While this marks a big step forward, Afghan police women still have to work against Afghanistan’s centuries-old, embedded cultural norms that completely reject the notion of women’s independence. Parwin and Dr D. both tell me that misogyny is deeply ingrained within the minds of many Afghan men. Parwin is frequently told that, because she is a woman, “you had better sit down somewhere quiet and not take part in these activities.” She and Dr. D tell me that women are treated as slaves often by their husband and his extended family—and domestic violence is “very normal.” In fact, according to Sima Samar, the head of Afghanistan’s human rights commission, violent crime against women hit record levels in 2013: “The brutality of the cases is really bad. Cutting the nose, lips and ears. Committing public rape.” Despite the fact that marrying off child brides for money has now been made illegal, girls are still, according to Parwin, “sold like animals” between farming families in order to pay off loans and drug debts.

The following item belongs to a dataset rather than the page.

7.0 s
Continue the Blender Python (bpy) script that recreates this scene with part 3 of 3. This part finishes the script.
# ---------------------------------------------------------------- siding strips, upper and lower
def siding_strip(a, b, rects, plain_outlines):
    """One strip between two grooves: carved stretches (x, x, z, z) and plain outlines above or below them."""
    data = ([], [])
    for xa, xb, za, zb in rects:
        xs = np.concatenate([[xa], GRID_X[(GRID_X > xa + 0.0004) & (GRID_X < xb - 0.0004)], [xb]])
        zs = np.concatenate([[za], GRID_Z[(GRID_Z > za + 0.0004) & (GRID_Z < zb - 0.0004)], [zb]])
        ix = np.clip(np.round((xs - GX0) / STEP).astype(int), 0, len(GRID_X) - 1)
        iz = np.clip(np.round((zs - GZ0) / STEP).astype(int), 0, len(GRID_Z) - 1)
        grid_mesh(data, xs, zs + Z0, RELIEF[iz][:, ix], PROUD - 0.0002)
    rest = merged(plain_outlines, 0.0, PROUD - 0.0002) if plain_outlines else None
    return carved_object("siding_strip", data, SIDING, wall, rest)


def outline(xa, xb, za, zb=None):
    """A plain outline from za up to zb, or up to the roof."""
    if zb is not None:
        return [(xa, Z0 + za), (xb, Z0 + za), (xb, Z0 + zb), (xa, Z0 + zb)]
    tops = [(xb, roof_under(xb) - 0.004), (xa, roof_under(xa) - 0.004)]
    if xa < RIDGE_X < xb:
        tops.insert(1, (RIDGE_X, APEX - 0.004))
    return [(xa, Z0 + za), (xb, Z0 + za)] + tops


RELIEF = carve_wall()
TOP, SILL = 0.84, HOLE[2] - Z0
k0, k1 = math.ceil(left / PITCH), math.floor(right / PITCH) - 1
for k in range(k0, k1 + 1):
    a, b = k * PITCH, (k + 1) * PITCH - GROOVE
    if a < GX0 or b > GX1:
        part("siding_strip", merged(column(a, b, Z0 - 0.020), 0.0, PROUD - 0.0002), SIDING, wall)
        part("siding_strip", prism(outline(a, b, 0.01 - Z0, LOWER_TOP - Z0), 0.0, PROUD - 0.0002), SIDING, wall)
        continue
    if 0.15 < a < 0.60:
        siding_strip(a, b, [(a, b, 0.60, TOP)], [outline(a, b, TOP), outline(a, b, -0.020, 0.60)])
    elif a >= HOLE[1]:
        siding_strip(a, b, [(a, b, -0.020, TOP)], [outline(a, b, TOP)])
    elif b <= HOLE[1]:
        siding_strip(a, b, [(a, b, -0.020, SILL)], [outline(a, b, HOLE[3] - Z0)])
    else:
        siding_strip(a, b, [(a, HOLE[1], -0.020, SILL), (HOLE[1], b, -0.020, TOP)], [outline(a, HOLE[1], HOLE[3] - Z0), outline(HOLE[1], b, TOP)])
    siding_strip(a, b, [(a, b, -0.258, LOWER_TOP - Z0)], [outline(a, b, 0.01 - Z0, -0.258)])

Despite the lack of accurate figures showing numbers of girls – and sometimes boys – involved, women’s rights activists claim that the practice of selling off girls as young as six remains widespread in Afghanistan.

During her time at the UNDP, Samira had the difficult task of encouraging families to allow their daughters to join the police. “Policing is not considered a job for women in Afghanistan,” she says. “They carry very bad names” such as “whore” and “prostitute” due to their working side by side with men. According to a 2013 Oxfam report, sexual harassment and assault against female police officers is widespread—treatment that also takes place within the police force. Human Rights Watch details abuses by male officers against their female colleagues as well as lack of adequate, private facilities provided for women in the ANP. For example, it reported men “making peepholes” and harassing women in police bathrooms. According to a senior British commander who served in Afghanistan, policewomen try and hide their uniforms from their family as they’re leaving for work. Take one anonymous young police officer, who hides her uniform in her bag as she sets off for what her parents believe is her teaching job at a girls’ school.

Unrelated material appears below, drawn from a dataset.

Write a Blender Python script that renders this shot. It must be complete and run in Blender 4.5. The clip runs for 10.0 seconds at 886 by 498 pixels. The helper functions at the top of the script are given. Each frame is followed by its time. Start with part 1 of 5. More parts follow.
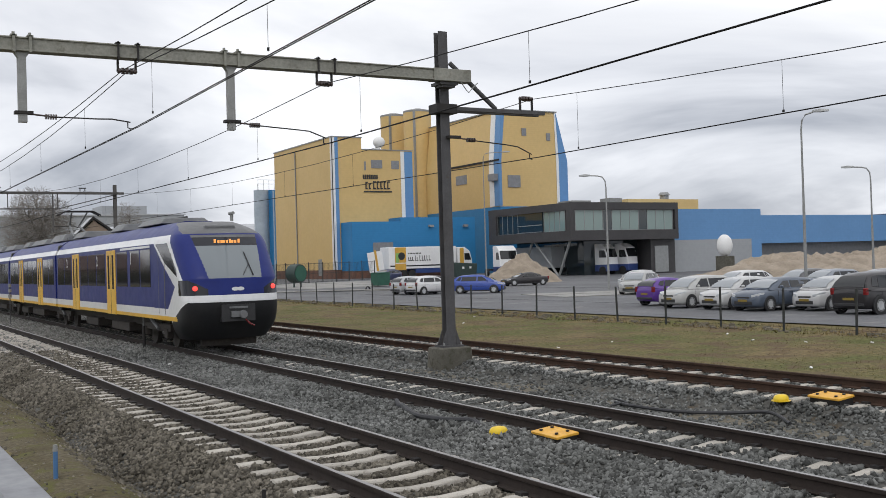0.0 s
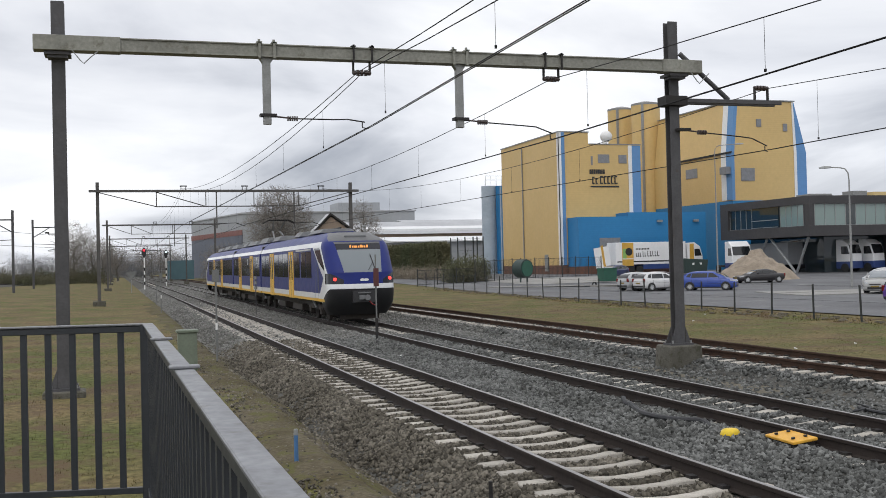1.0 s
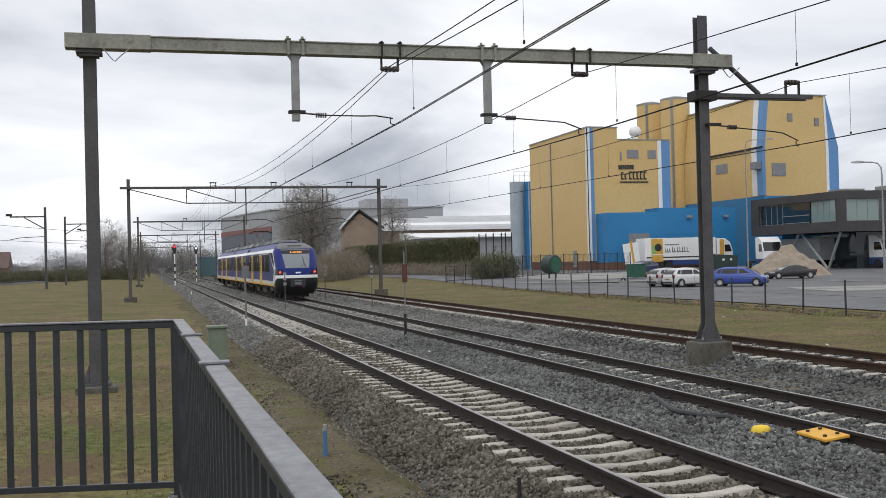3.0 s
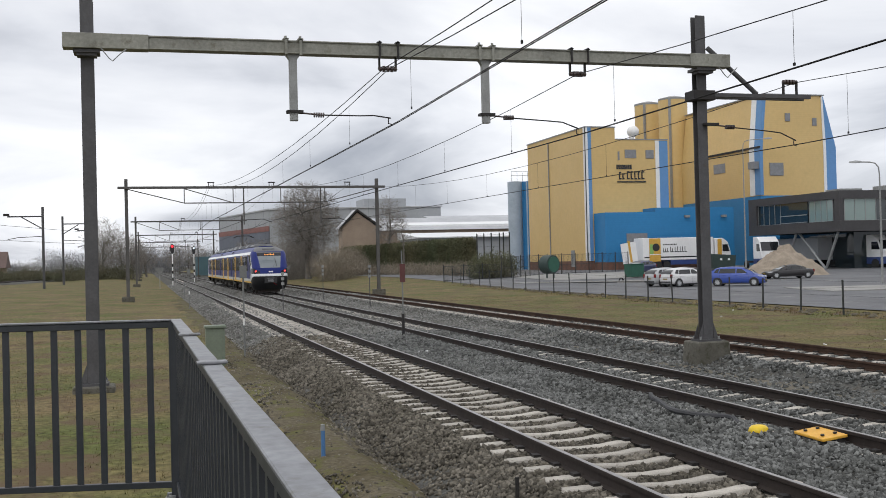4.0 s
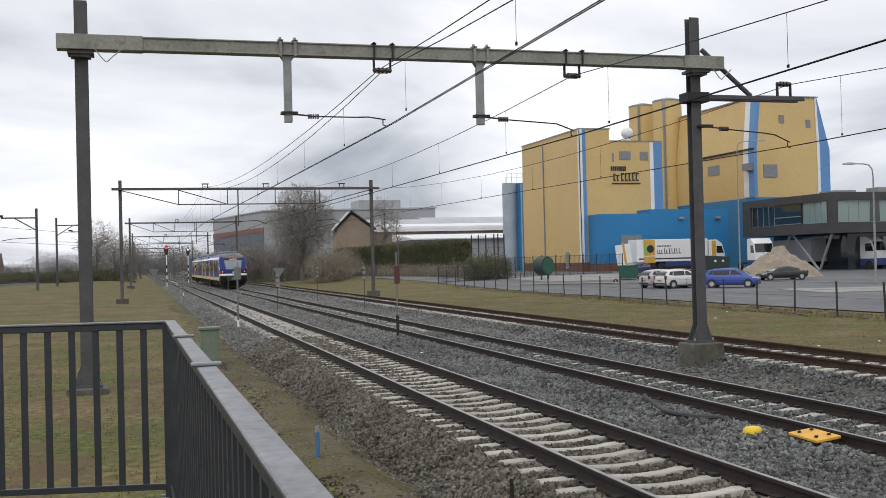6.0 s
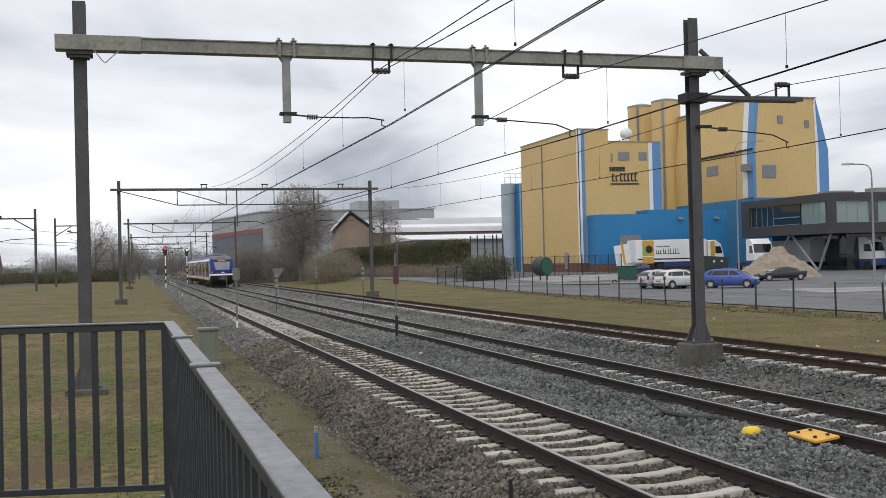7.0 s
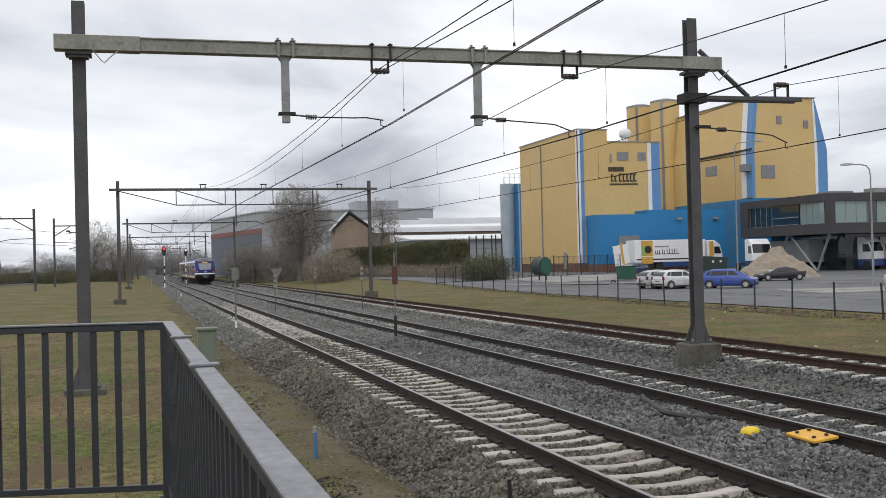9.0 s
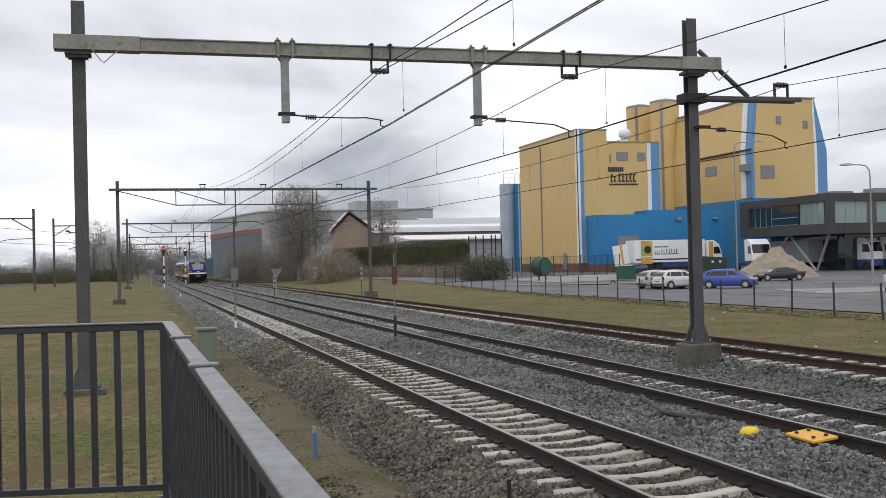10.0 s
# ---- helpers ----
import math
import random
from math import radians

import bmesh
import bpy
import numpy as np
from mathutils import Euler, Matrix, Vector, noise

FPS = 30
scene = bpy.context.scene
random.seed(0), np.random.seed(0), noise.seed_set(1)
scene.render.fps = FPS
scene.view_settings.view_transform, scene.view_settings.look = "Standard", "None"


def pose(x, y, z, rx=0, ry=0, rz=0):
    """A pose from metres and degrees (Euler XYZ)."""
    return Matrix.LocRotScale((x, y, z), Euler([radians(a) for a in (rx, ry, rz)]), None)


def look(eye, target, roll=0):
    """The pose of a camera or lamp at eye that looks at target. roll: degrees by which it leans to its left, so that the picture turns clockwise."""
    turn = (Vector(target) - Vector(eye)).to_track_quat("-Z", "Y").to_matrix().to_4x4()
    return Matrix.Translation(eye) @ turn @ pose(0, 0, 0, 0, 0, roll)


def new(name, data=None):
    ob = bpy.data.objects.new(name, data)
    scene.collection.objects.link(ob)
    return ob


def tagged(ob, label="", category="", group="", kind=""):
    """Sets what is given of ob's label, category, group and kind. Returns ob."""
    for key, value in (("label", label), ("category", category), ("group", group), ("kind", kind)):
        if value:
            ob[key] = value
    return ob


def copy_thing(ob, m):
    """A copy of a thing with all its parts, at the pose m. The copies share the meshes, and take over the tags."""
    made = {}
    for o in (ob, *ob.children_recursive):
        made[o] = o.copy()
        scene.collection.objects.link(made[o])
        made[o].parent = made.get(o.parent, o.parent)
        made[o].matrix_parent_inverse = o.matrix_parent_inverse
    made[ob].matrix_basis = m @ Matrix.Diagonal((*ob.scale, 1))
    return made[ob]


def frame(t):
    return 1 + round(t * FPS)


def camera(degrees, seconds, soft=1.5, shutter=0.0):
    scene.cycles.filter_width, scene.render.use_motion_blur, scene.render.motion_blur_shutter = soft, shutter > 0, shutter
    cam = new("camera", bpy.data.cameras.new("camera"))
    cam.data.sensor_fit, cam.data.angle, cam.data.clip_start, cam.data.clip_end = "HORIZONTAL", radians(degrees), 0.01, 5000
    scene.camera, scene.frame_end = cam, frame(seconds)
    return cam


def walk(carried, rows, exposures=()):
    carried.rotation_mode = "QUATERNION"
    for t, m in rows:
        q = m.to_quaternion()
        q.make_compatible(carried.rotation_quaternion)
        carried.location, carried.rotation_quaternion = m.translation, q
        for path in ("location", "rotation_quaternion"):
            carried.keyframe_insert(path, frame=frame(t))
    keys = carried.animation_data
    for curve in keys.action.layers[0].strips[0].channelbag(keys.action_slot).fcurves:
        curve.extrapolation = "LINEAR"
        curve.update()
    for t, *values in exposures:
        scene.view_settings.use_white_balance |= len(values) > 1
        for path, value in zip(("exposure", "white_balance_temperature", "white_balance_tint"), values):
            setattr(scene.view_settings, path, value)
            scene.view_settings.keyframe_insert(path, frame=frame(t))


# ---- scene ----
# camera: it stands on the platform and only turns
cam = camera(45.93, 10.0, soft=0.75)
EYE = (0.0, 0.0, 2.321)
TURNS = [  # seconds, yaw, pitch, roll
    (0.0, -29.729, 0.722, 1.688),
    (0.5, -22.510, 0.809, 1.424),
    (1.0, -17.373, 0.796, 1.371),
    (1.5, -15.443, 0.756, 1.270),
    (2.0, -15.721, 0.685, 1.388),
    (2.5, -15.803, 0.633, 1.415),
    (4.0, -15.936, 0.602, 1.422),
    (4.5, -16.033, 0.625, 1.425),
    (5.0, -16.119, 0.661, 1.445),
    (5.5, -16.190, 0.667, 1.418),
    (7.0, -16.298, 0.705, 1.442),
    (7.5, -16.328, 0.708, 1.425),
    (8.0, -16.339, 0.710, 1.434),
    (8.5, -16.343, 0.710, 1.432),
    (9.0, -16.355, 0.709, 1.421),
    (9.5, -16.368, 0.711, 1.413),
    (10.0, -16.375, 0.713, 1.404),
]
walk(cam, [(t, pose(*EYE, 90 + pitch, roll, yaw)) for t, yaw, pitch, roll in TURNS])

# ---- world and sun: overcast daylight ----
world = bpy.data.worlds.new("overcast_sky")
scene.world = world
world.use_nodes = True
wn, wl = world.node_tree.nodes, world.node_tree.links
wn.clear()


def wnode(kind, **sets):
    n = wn.new(kind)
    for k, v in sets.items():
        n.inputs[k].default_value = v
    return n


w_out, w_bg = wn.new("ShaderNodeOutputWorld"), wn.new("ShaderNodeBackground")
w_sky = wn.new("ShaderNodeTexSky")
w_sky.sky_type, w_sky.sun_disc = "NISHITA", False
w_sky.sun_elevation, w_sky.sun_rotation = radians(40), radians(215)
w_tc, w_sep = wn.new("ShaderNodeTexCoord"), wn.new("ShaderNodeSeparateXYZ")
wl.new(w_tc.outputs["Generated"], w_sep.inputs[0])


def wmath(op, a, b):
    n = wn.new("ShaderNodeMath")
    n.operation = op
    for i, v in enumerate((a, b)):
        if isinstance(v, (int, float)):
            n.inputs[i].default_value = v
        else:
            wl.new(v, n.inputs[i])
    return n.outputs[0]


up = wmath("ADD", wmath("MAXIMUM", w_sep.outputs[2], 0.0), 0.20)
w_comb = wn.new("ShaderNodeCombineXYZ")
wl.new(wmath("DIVIDE", w_sep.outputs[0], up), w_comb.inputs[0])
wl.new(wmath("DIVIDE", w_sep.outputs[1], up), w_comb.inputs[1])
w_n1 = wnode("ShaderNodeTexNoise", Scale=0.75, Detail=7.0, Roughness=0.5, Distortion=0.5)
w_map = wn.new("ShaderNodeMapping")
w_map.inputs["Location"].default_value = (3.1, -1.7, 0.4)
wl.new(w_comb.outputs[0], w_map.inputs[0])
wl.new(w_map.outputs[0], w_n1.inputs["Vector"])
w_ramp = wn.new("ShaderNodeValToRGB")
w_ramp.color_ramp.elements[0].position, w_ramp.color_ramp.elements[0].color = 0.35, (0.42, 0.445, 0.51, 1)
w_ramp.color_ramp.elements[1].position, w_ramp.color_ramp.elements[1].color = 0.62, (1.13, 1.14, 1.17, 1)
el = w_ramp.color_ramp.elements.new(0.49)
el.color = (0.85, 0.87, 0.93, 1)
wl.new(w_n1.outputs["Fac"], w_ramp.inputs[0])
w_sc = wn.new("ShaderNodeVectorMath")
w_sc.operation = "SCALE"
w_sc.inputs["Scale"].default_value = 0.10
wl.new(w_sky.outputs[0], w_sc.inputs[0])
w_mix = wn.new("ShaderNodeMix")
w_mix.data_type = "RGBA"
w_mix.inputs["Factor"].default_value = 0.93
wl.new(w_sc.outputs[0], w_mix.inputs["A"])
wl.new(w_ramp.outputs[0], w_mix.inputs["B"])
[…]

Soon after the recruitment process started, a murderous campaign against policewomen began. In 2008, gunmen in Kandahar killed Lieutenant-Colonel Malalai Kakar, the country’s most prominent policewoman and head of Kandahar’s department of crimes against women. More recently, in 2013, four female officers were killed on the streets by unidentified gunmen. One of those murdered was the highest ranking female police officer in the Helmand province of Afghanistan. Yet, despite past losses and present dangers, new female recruits keep signing up.

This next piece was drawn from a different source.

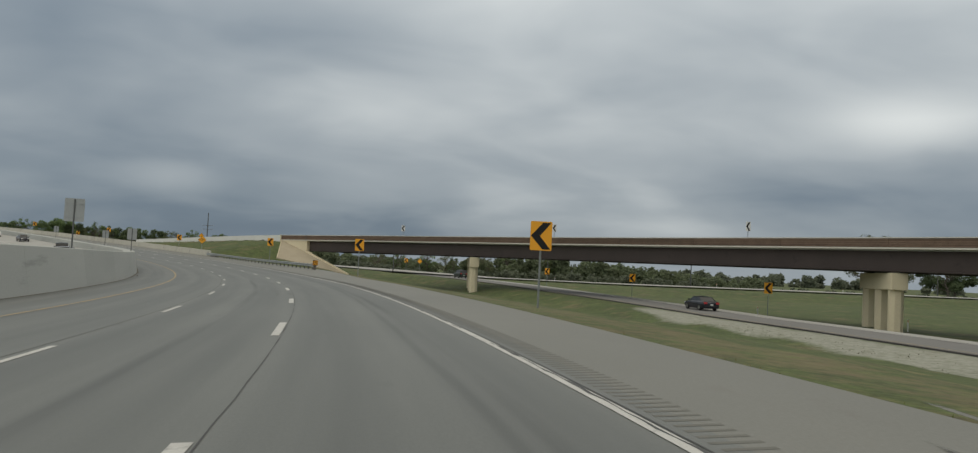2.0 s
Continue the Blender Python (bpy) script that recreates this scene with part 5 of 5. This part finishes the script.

Women are taking the same fearless approach towards joining men the battlefield. 23-year-old Lena Abdali was one of the women who from 2011, was recruited into Afghanistan’s special forces, and went on to join more than 1,000 women reported to have joined the security forces in 2013. She puts her life in danger “for the women and culture in Afghanistan,” she says and asks “if men can carry out this duty, why not women?” Her male counterparts share the same view: “In a military operation, we need our sisters as much as we need our brothers,” says Afghan special forces soldier, Agha Sharin Noori. Col. And, according to Jalaluddin Yaftaly, commander of the Afghan National Army’s joint Special Unit “we were faced with so many problems when we didn’t have female special forces in our units.”

Afghan women—from those manning police checkpoints to those helping empower the country’s next generation of girls—are refusing to accept brutality as part of their daughters’ and granddaughters’ futures. Afghanistan’s fight for women’s rights has been and will continue to be a grinding struggle and, despite the great strides that have been made, progress remains fragile. “Women’s rights in Afghanistan” is not a subject of the past, or a side issue for another day. The needs of women must be listened to, both on the ground and at the table of those establishing a post-transition settlement for Afghanistan. The daily risks taken and sacrifices made by the women of Afghanistan deserve nothing less.